Monday, Jan. 05, 1948

Two of a Kind

Right next door to Manhattan's well-heeled Whitney Museum (see above) is the Clay Club, a converted stable which is one of the nation's few sculpture galleries. The Club's annual group exhibition last week included two especially talented--and all but unknown--modern sculptors.

They labored against heavy odds: in an age of disappearing palaces and severely plain public buildings, there is little incentive for carving statues. Except for a handful of men like Jo Davidson, who get fancy commissions for portraits, monuments and fountains, nobody makes big money these days out of sculpturing.

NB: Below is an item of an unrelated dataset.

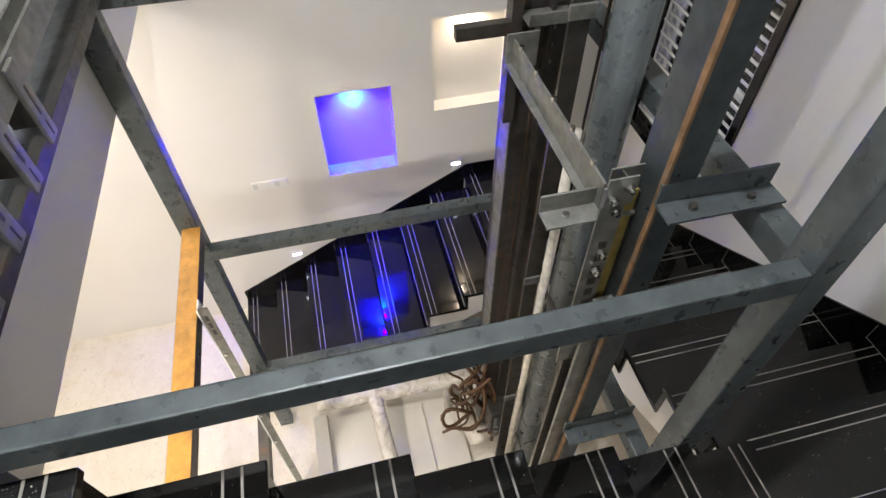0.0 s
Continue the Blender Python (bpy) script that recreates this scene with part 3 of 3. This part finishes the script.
rail = thing("guide_column", "grey steel guide column with rusty edges", "guide rail", (1.53, -1.73, Z3), group="lift guide columns")
part("web", channel(1.50, 1.62, -1.745, -1.665, Z3, H, 0.012, "+x"), COLUMN, rail)
part("edge", box(1.494, 1.512, -1.664, -1.654, Z3, H, 0.002), RUSTY, rail, "rust-orange column edge")
part("guide_blade", box(1.575, 1.592, -1.664, -1.585, Z3, -0.14, 0.002), DARKSTEEL, rail)
part("guide_flange", box(1.53, 1.545, -1.664, -1.60, Z3, -0.55, 0.002), ZINC, rail, "pale zinc strip")
for i in range(9):
    z = -0.30 - i * 0.055
    part("slot", box(1.560, 1.562, -1.60, -1.575, z - 0.03, z, 0.0), DARKSTEEL, rail)
part("slotted_strip", box(1.563, 1.572, -1.62, -1.55, -0.95, -0.10, 0.002), ZINC, rail, "perforated zinc strip")
for z in (-0.17, -0.34, -0.42):
    b = part("bolt", rod((1.565, -1.585, z), (1.53, -1.585, z), 0.008, 8), CHROME, rail)
    part("nut", rod((1.556, -1.585, z), (1.542, -1.585, z), 0.015, 6), CHROME, b)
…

The best nude in the Clay Club show--a pink marble La Victoire--was done by 43-year-old Burr Miller, who was once intercollegiate wrestling champion at Yale. "You have to chisel down to the skin," explained ex-Wrestler Miller, cupping his square hands, "and not a fraction farther."

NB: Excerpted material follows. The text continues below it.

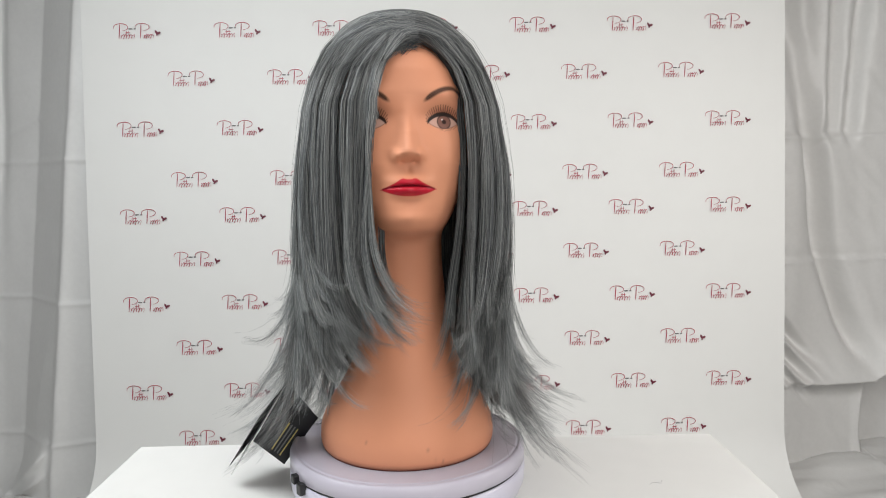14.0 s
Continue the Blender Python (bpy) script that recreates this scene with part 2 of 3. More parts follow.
# ---- curtains ----
def cloth_sheet(name, label, x0, x1, y, relief):
    """A hanging sheet whose relief(x, z) stands out towards the room; its foot pools on the floor."""
    nu, nv = 240, 400
    top, foot = 1.6, FLOOR + 0.012
    verts, faces = [], []
    for j in range(nv + 1):
        z = top + (foot - top) * j / nv
        for i in range(nu + 1):
            x = x0 + (x1 - x0) * i / nu
            d = relief(x, z) + 0.010 * noise.noise(Vector((x * 4, z * 3, 1.7))) + 0.003 * noise.noise(Vector((x * 13, z * 9, 4.1)))
            verts.append((x, y - d, z))
    rows = nv + 1
    for k in range(1, 22):
        for i in range(nu + 1):
            x = x0 + (x1 - x0) * i / nu
            base = verts[nv * (nu + 1) + i]
            swell = 0.035 * abs(math.sin(0.30 * k + 1.1 * math.sin(4.2 * x))) * math.exp(-k / 12) + 0.03 * noise.noise(Vector((x * 5, k * 0.35, 2.0)))
            verts.append((x, base[1] - 0.028 * k, FLOOR + 0.012 + max(0.0, swell)))
    for j in range(nv + 21):
        for i in range(nu):
            a = j * (nu + 1) + i
            faces.append((a, a + nu + 1, a + nu + 2, a + 1))
    ob = new(name, mesh_of(name, verts, faces, CLOTH, True))
    thick = ob.modifiers.new("thickness", "SOLIDIFY")
    thick.thickness, thick.offset = 0.003, -1
    tagged(ob, label, "curtain", group="backdrop curtains")
    return ob


def bell(v, w):
    return math.exp(-(v / w) ** 2)


def step(v, w):
    return 0.5 + 0.5 * math.tanh(v / w)


def pleat(v, w):
    """A crisp ridge that falls away over w on both sides."""
    return math.exp((0.006 - math.sqrt(v * v + 0.000036)) / w)


def left_relief(x, z):
    s = x - (-1.205 + 0.115 * (z - 0.11))          # a long fold that leans with height
    near = step(s + 0.004, 0.014)
    d = near * (0.20 - 0.16 * s) + (1 - near) * (0.18 - 1.0 * min(max(-s, 0.0), 0.20) - 0.25 * max(0.0, -s - 0.20))
    d += 0.05 * bell(x + 1.66 - 0.03 * z, 0.06)
    d -= 0.03 * bell(x + 1.545 - 0.05 * z, 0.025) * step(z - 0.35, 0.2)
    for c, tilt in ((0.43, 0.0), (-0.08, 0.0), (-0.60, 0.06)):
        d += 0.006 * pleat(z - c - tilt * (x + 1.3), 0.006)
    d += 0.07 * pleat(z + 0.70 - 0.9 * (x + 1.40), 0.045) * step(-z - 0.52, 0.06) * step(-x - 1.33, 0.03)
    d += 0.06 * pleat(z + 0.80 - 0.7 * (x + 1.45), 0.03) * step(-z - 0.60, 0.05) * step(-x - 1.35, 0.03)
    d += 0.010 * pleat(z - 0.62 - 0.35 * (x + 1.25), 0.018) * bell(x + 1.36, 0.10)
    d += 0.008 * pleat(x + 1.22 - 0.2 * math.sin(2 * z), 0.03) * step(-z - 0.15, 0.1)
    return d


def right_relief(x, z):
    up = step(z - 0.47, 0.03)
    low = 1 - up
    d = 0.015 * math.sin(6.0 * x + 0.8 * z) + 0.02 * bell(x - 1.53, 0.06)
    # three valleys and a ridge above the first crease
    d -= up * (0.060 * bell(x - 1.50 - 0.22 * (0.93 - z), 0.045) + 0.048 * bell(x - 1.70, 0.032) + 0.050 * bell(x - 1.77 - 0.06 * (z - 0.5), 0.028))
    d += up * 0.020 * pleat(x - 1.645, 0.020)
    # one long valley that wanders outwards below it
    v = float(np.interp(z, (-0.50, -0.36, -0.13, 0.05, 0.35, 0.47), (1.88, 1.83, 1.735, 1.675, 1.635, 1.62)))
    d -= low * 0.095 * bell(x - v, 0.045) * step(z + 0.43, 0.05)
    d += low * 0.016 * pleat(x - v - 0.055, 0.018) * step(z - 0.05, 0.08)
    # the swag above the third crease
    brim = -0.512 + 0.6 * max(0.0, x - 1.87)
    if z > brim:
        d += 0.075 * math.exp(-((z - brim) / 0.13) ** 2) * step(x - 1.575, 0.035) * min(1.0, (z - brim) / 0.018)
    # slanting folds beside the banner
    s = z + 1.05 * (x - 1.485)
    near = bell(x - 1.50, 0.10)
    d -= near * (0.070 * bell(s + 0.255, 0.032) + 0.060 * bell(s + 0.355, 0.028) + 0.042 * bell(s + 0.435, 0.024))
    d += near * (0.022 * pleat(s + 0.310, 0.018) + 0.016 * pleat(s + 0.398, 0.016))
    # flat panel with a free edge, and the cloth far behind it
    panel = step(-z - 0.515, 0.005)
    d -= 0.022 * panel
    edge = 1.885 + 0.012 * math.sin(9 * (z + 0.52))
    d -= 0.14 * step(x - edge, 0.005) * step(brim - z, 0.008)
    d += 0.018 * panel * bell(x - edge + 0.02, 0.018)
    d += 0.030 * panel * pleat(z + 0.80 + 0.10 * (x - 1.6), 0.05) * bell(x - 1.72, 0.12)
    for c in (0.478, -0.011):
        d += 0.006 * pleat(z - c - 0.012 * (x - 1.6), 0.006) - 0.005 * bell(z - c - 0.025, 0.02)
    d += 0.008 * noise.noise(Vector((x * 7, z * 4 + x * 3, 9.0))) + 0.004 * noise.noise(Vector((x * 19 + z * 9, z * 12, 3.0)))
    return d


cloth_sheet("curtain", "dull grey satin curtain hanging in long folds to the floor", -2.35, -0.75, 1.96, left_relief)
cloth_sheet("curtain", "pale grey satin curtain with swags and fold creases", 0.85, 2.45, 1.90, right_relief)


# ---- table ----
def table():
    holder = new("white_table")
    holder.location = (0.02, 0, 0)
    holder.rotation_euler = (0, 0, radians(-2.4))
    tagged(holder, "plain white laminate table under the turntable", "table")
    part("tabletop", box_bm(-0.370, 0.370, -0.52, 0.126, -0.028, 0.0, 0.002), TABLE, holder)
    for x in (-0.34, 0.34):
        for y in (-0.48, 0.085):
            part("leg", box_bm(x - 0.02, x + 0.02, y - 0.02, y + 0.02, FLOOR, -0.028, 0.002), TABLE, holder)
    return holder


table()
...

Brightest bit of fantasy was the work of an expatriated Englishman named O'Connor Barrett, who had to outgrow a strait-laced start. Barrett's strict parents had talked Latin at dinner, limiting their conversation almost entirely to religion. In 1923, when he was 15, Barrett went to work in a furniture factory and subsequently carved hundreds of Chippendale chair legs. Says he: "Oh, how I hate Chippendale!" There was no Chippendale influence in his squatly intense Stalemate, which looked like a couple of ancients so intent on a game of chess that their bodies knottily reflected all the possible moves on the board.